• _WHAT THE TASK ASKS_:
Check each line for the word "this" and report how many have it. Give nothing else.

• _TASK INPUTS_:
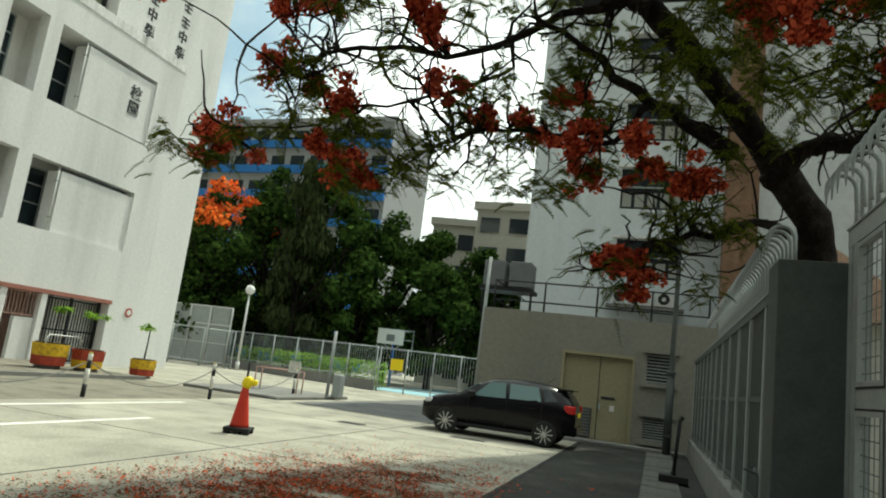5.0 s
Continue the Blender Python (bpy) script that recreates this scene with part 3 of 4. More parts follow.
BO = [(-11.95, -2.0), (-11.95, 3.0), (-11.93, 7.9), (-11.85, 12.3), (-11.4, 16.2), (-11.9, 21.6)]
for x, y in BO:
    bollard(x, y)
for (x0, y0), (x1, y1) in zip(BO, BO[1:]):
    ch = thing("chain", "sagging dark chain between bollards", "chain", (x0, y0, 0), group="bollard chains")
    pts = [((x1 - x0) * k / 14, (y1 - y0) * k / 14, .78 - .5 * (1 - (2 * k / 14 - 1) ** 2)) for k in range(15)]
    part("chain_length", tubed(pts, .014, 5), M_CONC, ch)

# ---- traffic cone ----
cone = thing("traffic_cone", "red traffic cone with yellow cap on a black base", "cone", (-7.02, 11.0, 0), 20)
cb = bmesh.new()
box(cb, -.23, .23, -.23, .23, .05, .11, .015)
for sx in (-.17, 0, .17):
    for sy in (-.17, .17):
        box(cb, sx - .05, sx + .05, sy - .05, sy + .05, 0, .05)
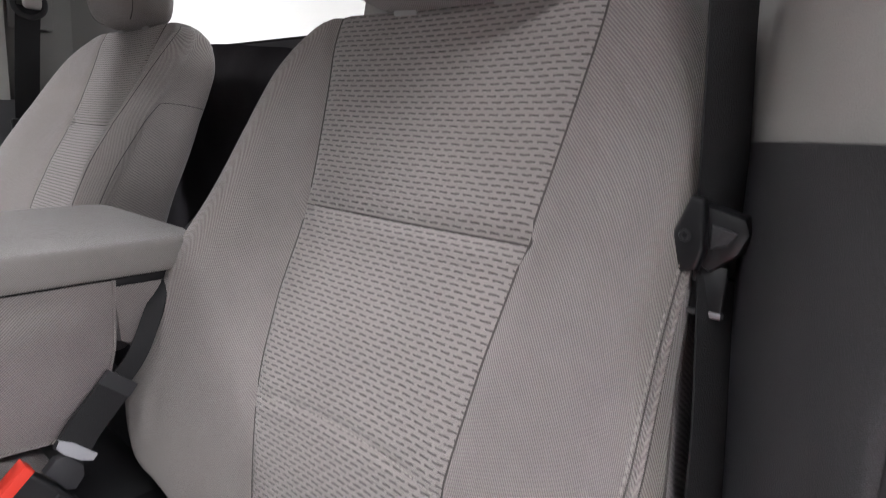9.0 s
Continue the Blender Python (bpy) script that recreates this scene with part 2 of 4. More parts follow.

• _ANSWER_:
2